=== Objective ===
In the data, extract each line that holds the string "parts".

=== Supplied data ===

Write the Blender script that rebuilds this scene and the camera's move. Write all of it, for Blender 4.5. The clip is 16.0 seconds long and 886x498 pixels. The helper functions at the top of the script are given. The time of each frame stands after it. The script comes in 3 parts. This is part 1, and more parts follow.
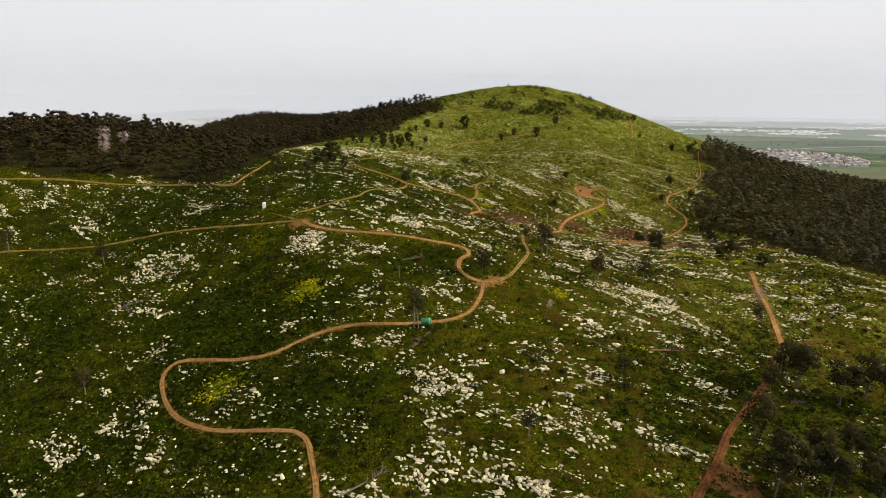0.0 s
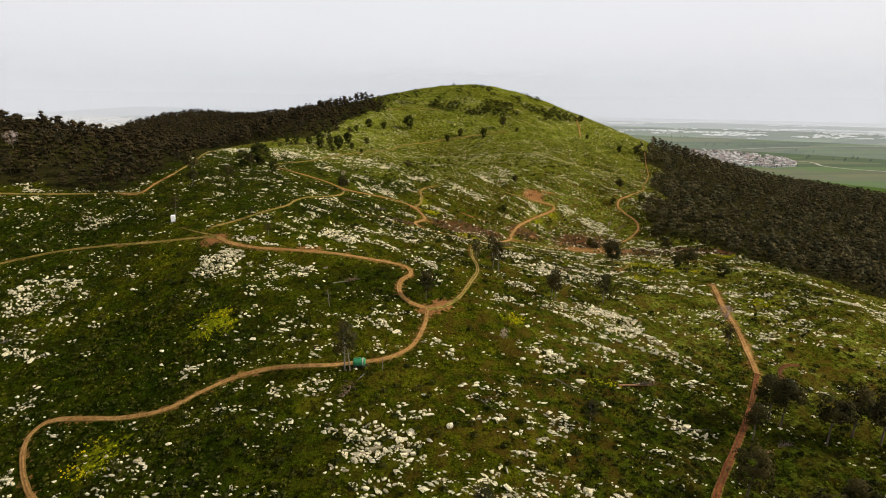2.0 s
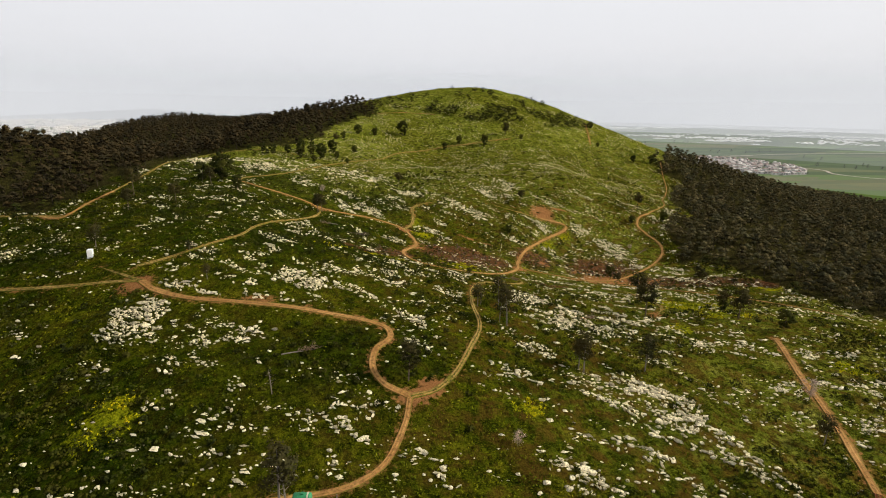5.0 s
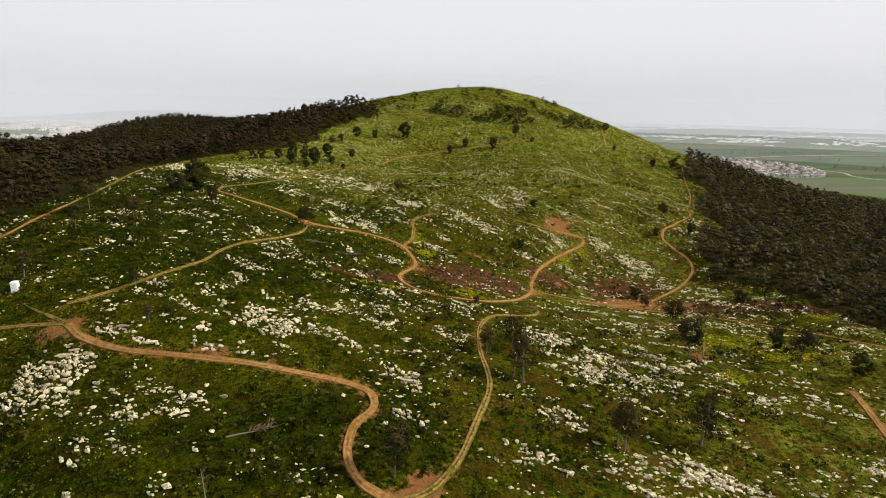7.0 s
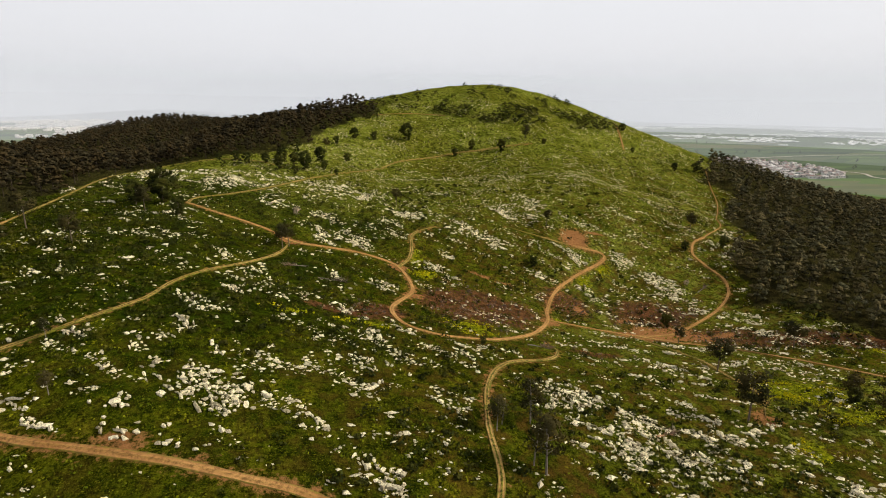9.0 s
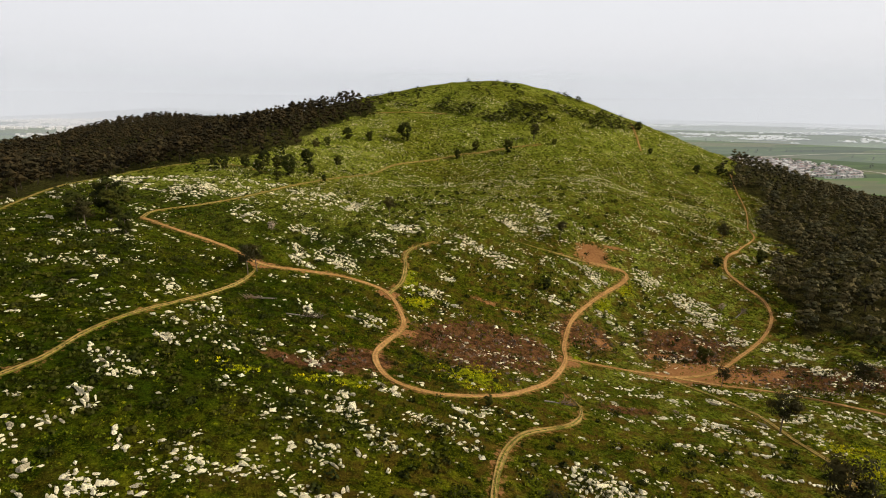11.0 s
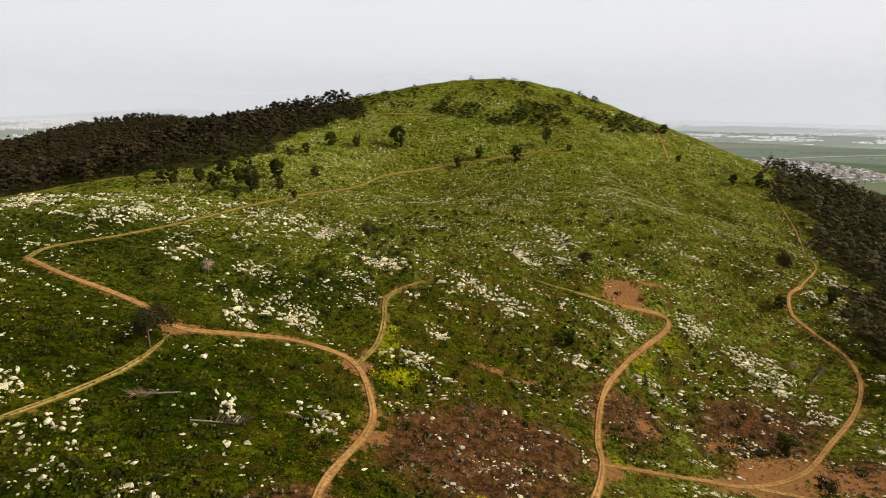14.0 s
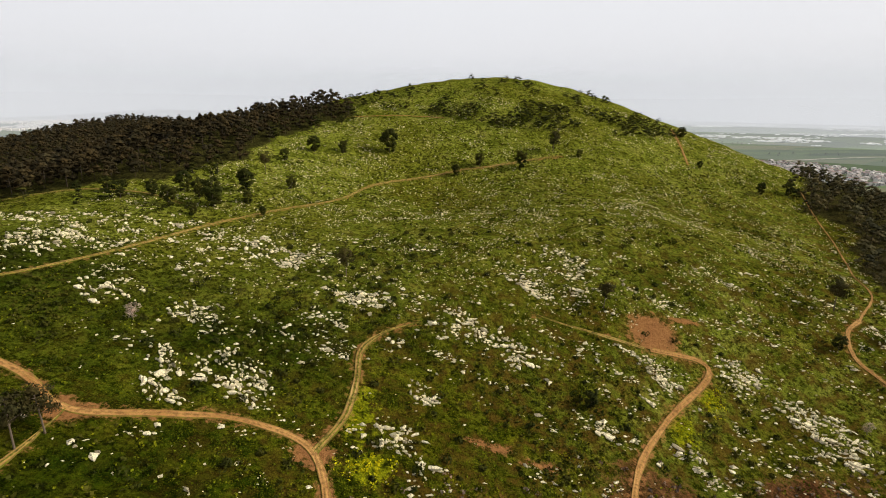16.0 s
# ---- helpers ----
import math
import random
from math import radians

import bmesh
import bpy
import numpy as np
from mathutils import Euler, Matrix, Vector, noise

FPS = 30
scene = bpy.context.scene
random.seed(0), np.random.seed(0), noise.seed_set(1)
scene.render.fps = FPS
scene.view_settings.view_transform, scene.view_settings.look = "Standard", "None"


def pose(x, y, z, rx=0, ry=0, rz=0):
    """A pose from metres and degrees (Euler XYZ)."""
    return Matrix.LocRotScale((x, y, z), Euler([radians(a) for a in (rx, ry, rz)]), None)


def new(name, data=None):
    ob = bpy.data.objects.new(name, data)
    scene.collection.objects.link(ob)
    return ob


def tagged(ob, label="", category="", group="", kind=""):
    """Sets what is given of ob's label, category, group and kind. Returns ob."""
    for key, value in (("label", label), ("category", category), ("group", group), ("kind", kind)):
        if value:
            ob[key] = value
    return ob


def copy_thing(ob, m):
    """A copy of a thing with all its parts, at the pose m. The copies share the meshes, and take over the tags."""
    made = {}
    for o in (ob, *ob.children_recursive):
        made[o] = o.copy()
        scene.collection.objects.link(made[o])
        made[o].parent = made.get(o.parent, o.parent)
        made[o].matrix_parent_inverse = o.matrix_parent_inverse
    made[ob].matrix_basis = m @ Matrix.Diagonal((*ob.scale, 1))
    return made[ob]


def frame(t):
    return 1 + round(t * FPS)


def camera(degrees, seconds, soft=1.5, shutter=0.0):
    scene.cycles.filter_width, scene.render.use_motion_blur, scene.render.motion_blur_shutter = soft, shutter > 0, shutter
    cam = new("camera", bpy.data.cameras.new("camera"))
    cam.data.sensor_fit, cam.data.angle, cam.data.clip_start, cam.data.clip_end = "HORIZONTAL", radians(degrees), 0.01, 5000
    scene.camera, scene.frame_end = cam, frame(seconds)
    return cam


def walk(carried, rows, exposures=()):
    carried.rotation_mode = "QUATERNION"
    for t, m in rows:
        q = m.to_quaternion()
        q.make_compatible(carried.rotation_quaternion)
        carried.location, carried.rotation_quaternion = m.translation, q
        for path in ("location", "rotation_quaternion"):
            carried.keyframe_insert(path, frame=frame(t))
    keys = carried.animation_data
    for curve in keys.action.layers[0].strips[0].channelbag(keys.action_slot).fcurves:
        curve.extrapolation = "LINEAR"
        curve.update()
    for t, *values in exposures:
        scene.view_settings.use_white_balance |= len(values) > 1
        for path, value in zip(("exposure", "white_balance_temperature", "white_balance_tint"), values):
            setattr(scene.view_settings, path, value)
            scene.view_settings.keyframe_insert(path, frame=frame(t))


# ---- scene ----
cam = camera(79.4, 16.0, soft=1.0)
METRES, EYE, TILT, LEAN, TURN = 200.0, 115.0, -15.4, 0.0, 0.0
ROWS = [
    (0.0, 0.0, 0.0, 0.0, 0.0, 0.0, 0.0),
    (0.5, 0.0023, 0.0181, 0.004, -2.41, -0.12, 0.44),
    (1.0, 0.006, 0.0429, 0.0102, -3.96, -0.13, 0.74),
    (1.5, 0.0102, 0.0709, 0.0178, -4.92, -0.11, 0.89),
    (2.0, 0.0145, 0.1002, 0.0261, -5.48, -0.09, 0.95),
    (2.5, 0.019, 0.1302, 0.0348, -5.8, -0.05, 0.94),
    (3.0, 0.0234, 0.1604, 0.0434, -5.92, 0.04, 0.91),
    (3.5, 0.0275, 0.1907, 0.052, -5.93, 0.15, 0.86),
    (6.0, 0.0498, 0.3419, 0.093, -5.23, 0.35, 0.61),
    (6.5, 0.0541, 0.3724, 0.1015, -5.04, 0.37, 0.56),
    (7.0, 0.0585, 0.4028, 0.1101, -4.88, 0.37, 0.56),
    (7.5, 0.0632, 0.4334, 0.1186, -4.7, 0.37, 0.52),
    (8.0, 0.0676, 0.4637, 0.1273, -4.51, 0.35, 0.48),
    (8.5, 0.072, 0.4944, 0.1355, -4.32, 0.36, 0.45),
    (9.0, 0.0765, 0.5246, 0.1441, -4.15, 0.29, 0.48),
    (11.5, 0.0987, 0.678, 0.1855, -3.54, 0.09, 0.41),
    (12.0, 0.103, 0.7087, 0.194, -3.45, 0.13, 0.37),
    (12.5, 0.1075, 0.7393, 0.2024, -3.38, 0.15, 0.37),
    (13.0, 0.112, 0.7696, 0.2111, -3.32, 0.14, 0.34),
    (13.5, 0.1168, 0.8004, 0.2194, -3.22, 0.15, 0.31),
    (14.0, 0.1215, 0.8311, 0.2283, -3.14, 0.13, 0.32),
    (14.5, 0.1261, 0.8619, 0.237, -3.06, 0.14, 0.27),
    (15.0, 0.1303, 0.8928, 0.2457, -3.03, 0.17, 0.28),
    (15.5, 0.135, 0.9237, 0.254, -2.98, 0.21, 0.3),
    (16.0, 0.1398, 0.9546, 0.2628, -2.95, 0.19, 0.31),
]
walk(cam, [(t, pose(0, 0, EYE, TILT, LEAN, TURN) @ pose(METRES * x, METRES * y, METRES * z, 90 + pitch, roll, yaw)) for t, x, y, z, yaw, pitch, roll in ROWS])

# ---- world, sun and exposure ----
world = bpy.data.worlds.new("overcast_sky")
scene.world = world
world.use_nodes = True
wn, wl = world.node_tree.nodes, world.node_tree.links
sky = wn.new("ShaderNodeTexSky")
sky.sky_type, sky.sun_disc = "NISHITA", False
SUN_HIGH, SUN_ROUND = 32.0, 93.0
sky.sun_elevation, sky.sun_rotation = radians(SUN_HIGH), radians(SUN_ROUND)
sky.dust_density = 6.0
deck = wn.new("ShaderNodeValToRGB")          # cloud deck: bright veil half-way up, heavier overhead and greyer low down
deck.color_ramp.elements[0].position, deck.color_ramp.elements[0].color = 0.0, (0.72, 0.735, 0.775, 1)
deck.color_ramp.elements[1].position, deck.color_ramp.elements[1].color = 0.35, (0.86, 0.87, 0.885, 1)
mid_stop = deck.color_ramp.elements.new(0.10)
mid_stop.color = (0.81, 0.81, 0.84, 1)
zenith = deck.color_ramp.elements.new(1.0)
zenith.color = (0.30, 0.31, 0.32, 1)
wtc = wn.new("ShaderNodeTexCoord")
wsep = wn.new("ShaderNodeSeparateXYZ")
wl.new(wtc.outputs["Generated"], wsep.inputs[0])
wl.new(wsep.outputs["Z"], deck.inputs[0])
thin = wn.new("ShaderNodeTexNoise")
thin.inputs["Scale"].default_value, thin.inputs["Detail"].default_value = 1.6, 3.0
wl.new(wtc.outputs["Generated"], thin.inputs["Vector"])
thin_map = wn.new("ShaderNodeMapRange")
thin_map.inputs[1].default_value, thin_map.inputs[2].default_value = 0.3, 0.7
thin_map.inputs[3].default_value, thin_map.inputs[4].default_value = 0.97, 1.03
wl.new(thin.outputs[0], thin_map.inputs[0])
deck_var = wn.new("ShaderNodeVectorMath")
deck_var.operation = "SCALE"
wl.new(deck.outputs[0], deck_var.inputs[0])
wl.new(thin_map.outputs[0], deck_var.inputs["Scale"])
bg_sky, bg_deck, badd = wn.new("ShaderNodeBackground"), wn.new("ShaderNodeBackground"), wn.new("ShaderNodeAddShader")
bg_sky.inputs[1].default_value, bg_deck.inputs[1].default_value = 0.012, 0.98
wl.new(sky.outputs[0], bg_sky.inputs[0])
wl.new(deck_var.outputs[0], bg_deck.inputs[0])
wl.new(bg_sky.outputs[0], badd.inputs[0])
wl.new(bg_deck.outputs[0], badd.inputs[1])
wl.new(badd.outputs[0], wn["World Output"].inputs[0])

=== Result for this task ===
Write the Blender script that rebuilds this scene and the camera's move. Write all of it, for Blender 4.5. The clip is 16.0 seconds long and 886x498 pixels. The helper functions at the top of the script are given. The time of each frame stands after it. The script comes in 3 parts. This is part 1, and more parts follow.
    """A copy of a thing with all its parts, at the pose m. The copies share the meshes, and take over the tags."""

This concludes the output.